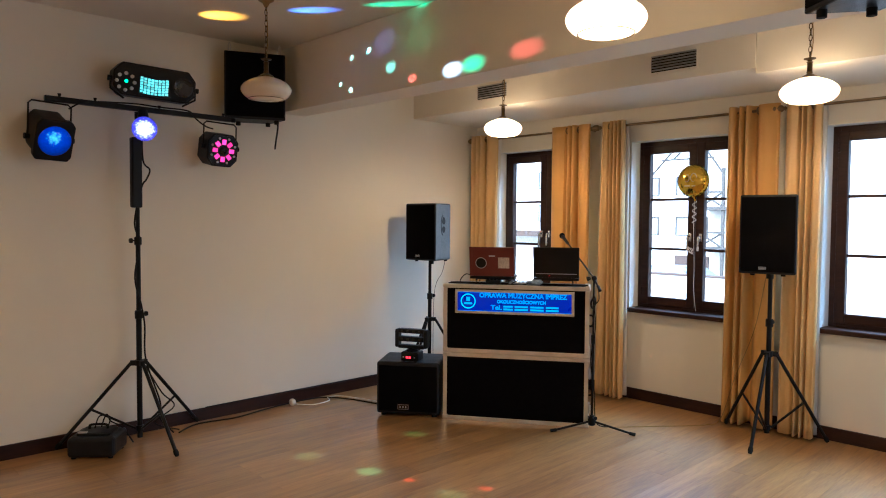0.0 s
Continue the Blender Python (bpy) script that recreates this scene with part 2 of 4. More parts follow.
for m_, level_ in ((M_GRILLE, 0.05), (M_FELT, 0.04), (M_RUBBER, 0.12), (M_CABLE, 0.12), (M_CABINET, 0.3)):
    m_.node_tree.nodes["Principled BSDF"].inputs["Specular IOR Level"].default_value = level_
M_PANE = glass("window_glass")
M_FACADE = mat("pale_render_facade", (0.86, 0.85, 0.83), 0.9, vary=0.06, scale=0.6, fine=8)
M_FACADE2 = mat("stone_base", (0.55, 0.52, 0.48), 0.9, vary=0.2, scale=2.0, fine=12, bump=0.3)
M_ROOF = mat("brown_roof", (0.05, 0.032, 0.026), 0.8, vary=0.2, scale=3)
M_TIMBER = mat("weathered_timber", (0.05, 0.047, 0.045), 0.8, vary=0.2, scale=6)
M_FARGLASS = mat("far_window_glass", (0.30, 0.33, 0.37), 0.6, vary=0.3)
M_ASPHALT = mat("asphalt", (0.2, 0.2, 0.2), 0.9, vary=0.15, scale=0.5, fine=20)
M_CAR = mat("pale_car_paint", (0.10, 0.12, 0.145), 0.5)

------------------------

§ Problem details
Reproduce the material in full, word for word, and omit the pictures.

§ Reply
0.0 s
Continue the Blender Python (bpy) script that recreates this scene with part 2 of 4. More parts follow.
for m_, level_ in ((M_GRILLE, 0.05), (M_FELT, 0.04), (M_RUBBER, 0.12), (M_CABLE, 0.12), (M_CABINET, 0.3)):
    m_.node_tree.nodes["Principled BSDF"].inputs["Specular IOR Level"].default_value = level_
M_PANE = glass("window_glass")
M_FACADE = mat("pale_render_facade", (0.86, 0.85, 0.83), 0.9, vary=0.06, scale=0.6, fine=8)
M_FACADE2 = mat("stone_base", (0.55, 0.52, 0.48), 0.9, vary=0.2, scale=2.0, fine=12, bump=0.3)
M_ROOF = mat("brown_roof", (0.05, 0.032, 0.026), 0.8, vary=0.2, scale=3)
M_TIMBER = mat("weathered_timber", (0.05, 0.047, 0.045), 0.8, vary=0.2, scale=6)
M_FARGLASS = mat("far_window_glass", (0.30, 0.33, 0.37), 0.6, vary=0.3)
M_ASPHALT = mat("asphalt", (0.2, 0.2, 0.2), 0.9, vary=0.15, scale=0.5, fine=20)
M_CAR = mat("pale_car_paint", (0.10, 0.12, 0.145), 0.5)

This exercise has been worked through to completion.